◆ Task instructions
Repeat exactly the lines between and including those that contain "# ---- helpers" and "what is given". Output no other line.
** start **
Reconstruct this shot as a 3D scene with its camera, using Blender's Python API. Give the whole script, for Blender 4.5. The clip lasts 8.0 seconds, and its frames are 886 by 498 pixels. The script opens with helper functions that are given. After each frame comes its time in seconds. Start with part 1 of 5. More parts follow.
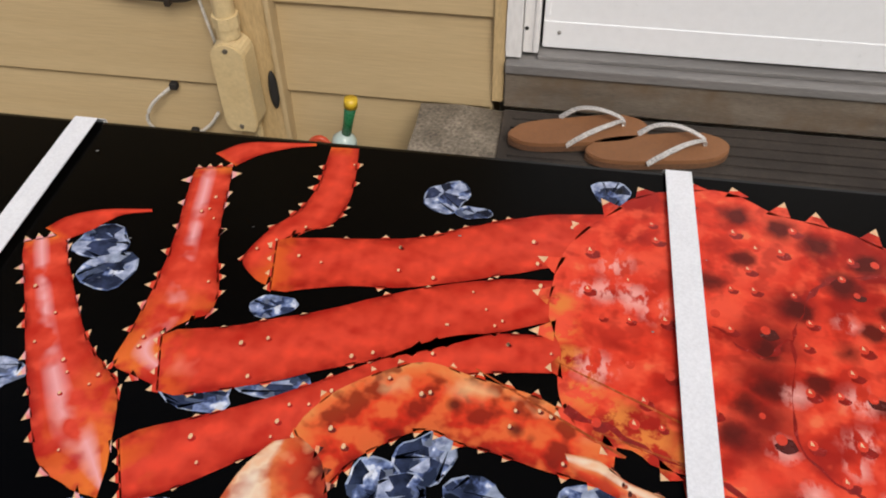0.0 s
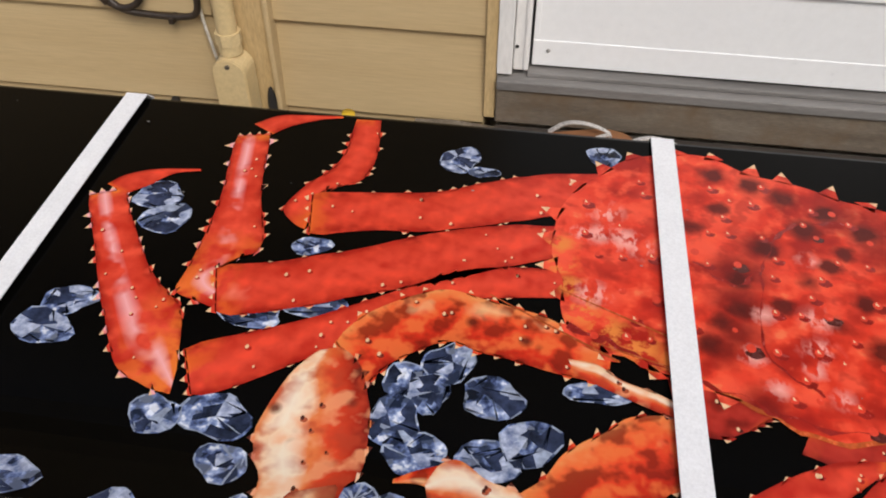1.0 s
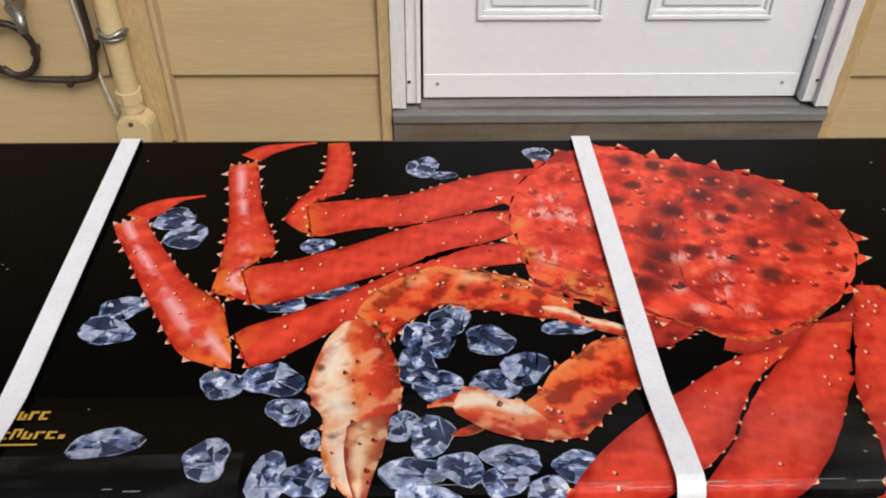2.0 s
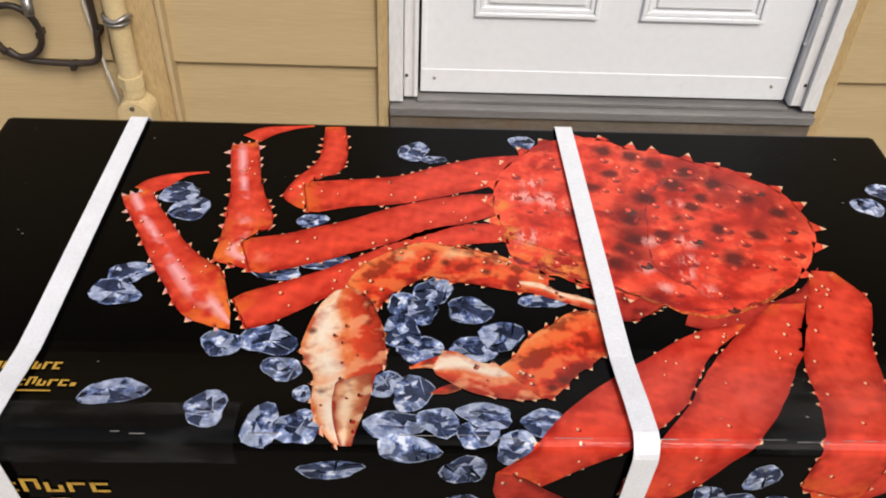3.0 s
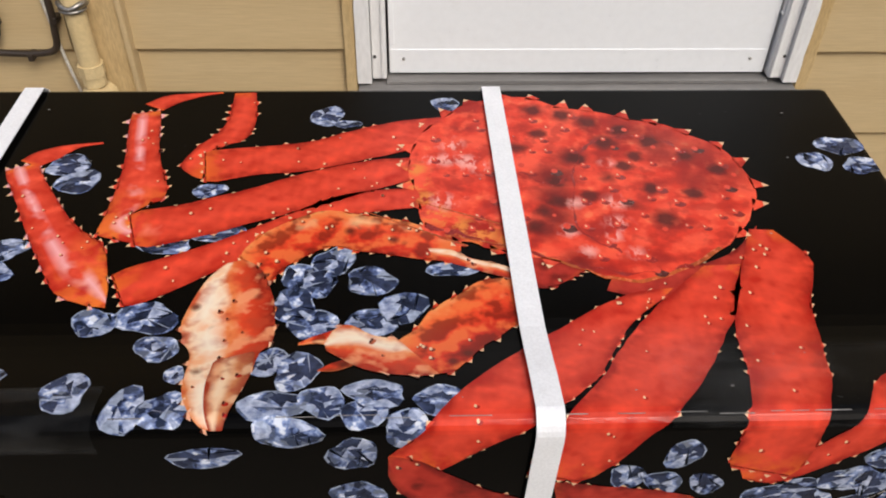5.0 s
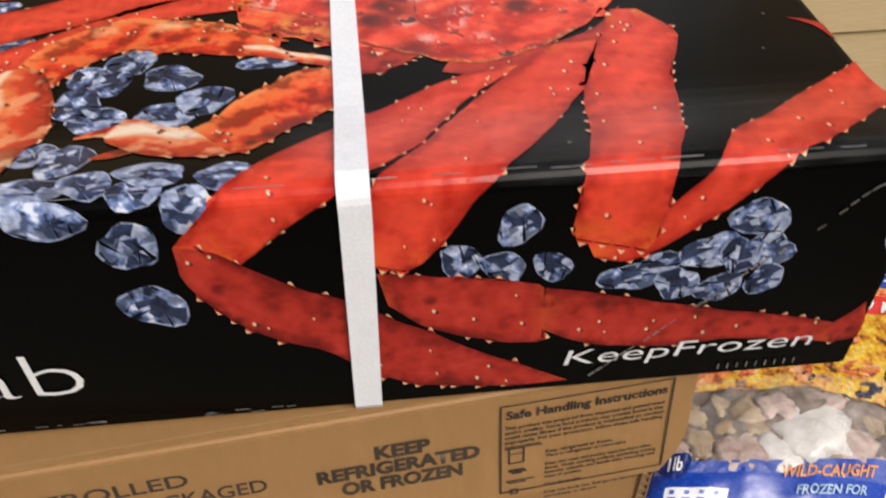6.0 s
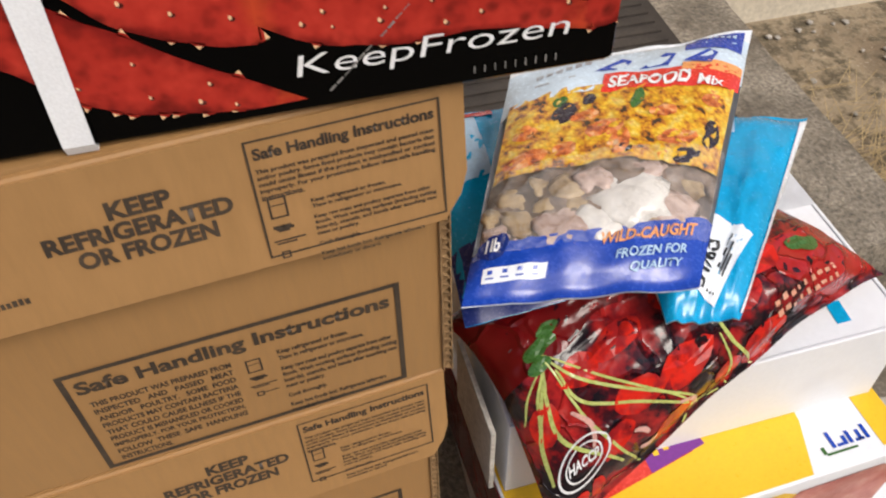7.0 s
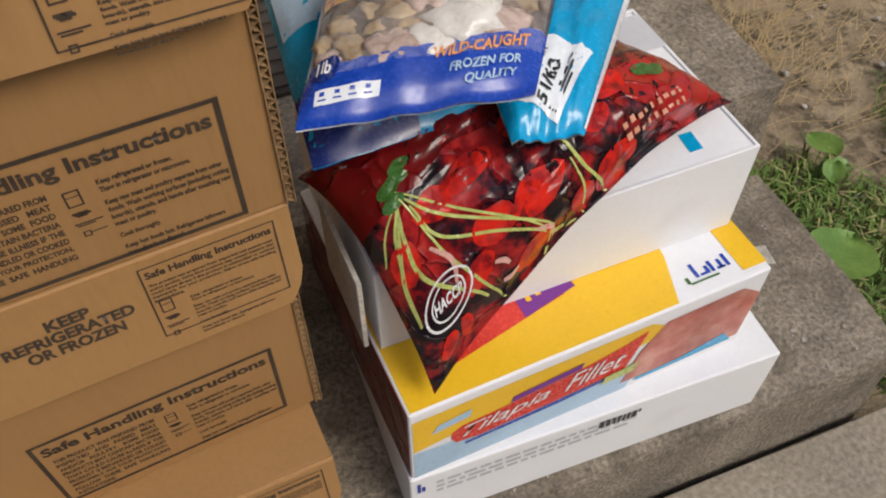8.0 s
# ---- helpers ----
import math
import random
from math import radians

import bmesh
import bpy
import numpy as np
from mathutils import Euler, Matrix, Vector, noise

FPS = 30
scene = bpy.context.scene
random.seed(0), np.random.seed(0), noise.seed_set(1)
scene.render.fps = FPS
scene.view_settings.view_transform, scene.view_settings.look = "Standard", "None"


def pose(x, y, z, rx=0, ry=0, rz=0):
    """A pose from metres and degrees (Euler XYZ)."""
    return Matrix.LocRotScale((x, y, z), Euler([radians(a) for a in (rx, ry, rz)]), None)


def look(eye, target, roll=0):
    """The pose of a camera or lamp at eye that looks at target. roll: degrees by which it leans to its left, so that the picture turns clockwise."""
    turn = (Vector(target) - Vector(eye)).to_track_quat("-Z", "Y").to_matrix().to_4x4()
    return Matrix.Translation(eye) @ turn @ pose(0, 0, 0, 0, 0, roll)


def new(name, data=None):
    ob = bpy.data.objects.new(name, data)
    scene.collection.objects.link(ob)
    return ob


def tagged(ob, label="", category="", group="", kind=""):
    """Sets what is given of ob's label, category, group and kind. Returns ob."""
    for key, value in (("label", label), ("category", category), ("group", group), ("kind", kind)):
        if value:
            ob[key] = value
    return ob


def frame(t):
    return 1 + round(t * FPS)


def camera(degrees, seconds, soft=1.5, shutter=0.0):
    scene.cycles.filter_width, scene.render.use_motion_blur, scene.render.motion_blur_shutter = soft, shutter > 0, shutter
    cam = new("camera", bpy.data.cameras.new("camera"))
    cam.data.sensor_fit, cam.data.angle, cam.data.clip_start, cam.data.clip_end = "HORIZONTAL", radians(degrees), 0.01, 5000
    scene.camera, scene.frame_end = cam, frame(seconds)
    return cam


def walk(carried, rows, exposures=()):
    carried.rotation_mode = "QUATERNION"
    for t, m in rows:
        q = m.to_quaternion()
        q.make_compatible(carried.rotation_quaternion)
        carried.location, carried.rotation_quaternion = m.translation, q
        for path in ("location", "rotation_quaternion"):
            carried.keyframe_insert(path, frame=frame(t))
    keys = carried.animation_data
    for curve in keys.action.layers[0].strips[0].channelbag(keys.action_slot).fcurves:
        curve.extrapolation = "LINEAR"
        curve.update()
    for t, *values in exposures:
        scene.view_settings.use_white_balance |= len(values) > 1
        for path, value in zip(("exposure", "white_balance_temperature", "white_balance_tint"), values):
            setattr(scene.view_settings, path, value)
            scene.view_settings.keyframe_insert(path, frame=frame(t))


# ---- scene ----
** end **
◆ Response below
# ---- helpers ----
import math
import random
from math import radians

import bmesh
import bpy
import numpy as np
from mathutils import Euler, Matrix, Vector, noise

FPS = 30
scene = bpy.context.scene
random.seed(0), np.random.seed(0), noise.seed_set(1)
scene.render.fps = FPS
scene.view_settings.view_transform, scene.view_settings.look = "Standard", "None"


def pose(x, y, z, rx=0, ry=0, rz=0):
    """A pose from metres and degrees (Euler XYZ)."""
    return Matrix.LocRotScale((x, y, z), Euler([radians(a) for a in (rx, ry, rz)]), None)


def look(eye, target, roll=0):
    """The pose of a camera or lamp at eye that looks at target. roll: degrees by which it leans to its left, so that the picture turns clockwise."""
    turn = (Vector(target) - Vector(eye)).to_track_quat("-Z", "Y").to_matrix().to_4x4()
    return Matrix.Translation(eye) @ turn @ pose(0, 0, 0, 0, 0, roll)


def new(name, data=None):
    ob = bpy.data.objects.new(name, data)
    scene.collection.objects.link(ob)
    return ob


def tagged(ob, label="", category="", group="", kind=""):
    """Sets what is given of ob's label, category, group and kind. Returns ob."""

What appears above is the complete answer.